SMILE

SMILE
“It's not just leaving my family and friends. It's the thought of leaving what has been your whole life. But, at the same time it's exciting to start a whole new life.” Aerial Gregston quotes

Saturday, June 16, 2018

I consider myself something of a wanderer. People here have started to ask me if I see myself settling in Colorado long-term. My answer is that I have no clue whatsoever. I can see myself here in this area and in this job for around five years total. I can't see further than that, and I suppose I could even change my mind about that sooner. Here is what I do know. Life can start to feel stagnant, even when you are having amazing experiences with great friends or your family. Life can start to feel stagnant even when you are living in a place where you have grown and changed and feel like you truly belong, if you live there long enough. I am feeling better about living here as more time goes by, especially knowing that I get to move downtown soon. I have missed the energy and opportunity of living in the heart of a city and connected to everything.

Having said that, I still miss Chicago and honestly think I always will. It is part of my heart and soul. It's hard to describe. It's just a complete sense of belonging and acceptance and having become who I am there. If I were to move back I would miss the mountains in the same way though. Why can't we be everywhere we want to be at once?

I also miss Kansas City and my family as well. I wish I could be there to see my family weekly instead of every four or five months. I want to see my beautiful nephew learn and grow. Kansas City shaped me too.

I miss people every time I visit and have to leave or every time they visit me and have to go back. I try to avoid seeing some social media posts because if I keep living in the past I won't be able to eve be fully present.

I've been thinking about this a lot clearly. But being a wanderer is just part of who I am. It's the hardest thing in the world to move on and leap and try new things, but it is always worth it. And part of this need to wander also means I have crazy, huge wanderlust.

I just got back from an amazing trip to Alaska. I went with a tour group called Alaska Outdoors. They lead adventure tours more off of the beaten path in small groups. There were nine of us on this tour, plus our awesome guide who basically knew everything about everything. We traveled from Anchorage to Whittier to pick up the ferry to Valdez. The ferry ride to Valdez was 6.5 hours long. We were super lucky and got amazing weather the whole ride.
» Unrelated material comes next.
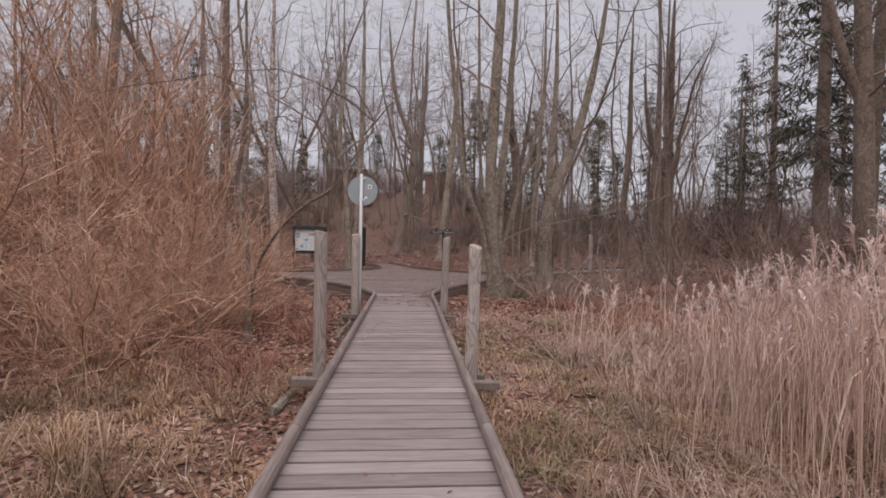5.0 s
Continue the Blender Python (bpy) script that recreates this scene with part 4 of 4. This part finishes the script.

It was the longest I have just enjoyed scenery and done nothing else (except a nap here and there) probably ever. View after view after view.

We set up camp just out of Valdez by and amazing waterfall. The next day we did sea kayaking among icebergs! They warned us not to get too close to icebergs as they can flip at any moment as the water warms them and most of an iceberg is invisible so you can't even tell how big they are. We nearly got flipped when we approached an iceberg the guide said looked "safe," lol. It was kinda awesome. After Valdez, we went to Wrangell St.-Elias national park. We stayed in super cute cabins and got to hike along the glacier. Our last stop was the Matanuska Glacier. We got to camp with a glacier view. In the morning we walked along the safe parts of the glacier.

My major takeaways from the trip: It was so so so nice to be mostly unplugged for a week. Everyone was super nice and fun, and we all engaged with each other and the scenery instead of staring at our phones and social media. It was relaxing. Alaska is huge and amazing and I will definitely be going back.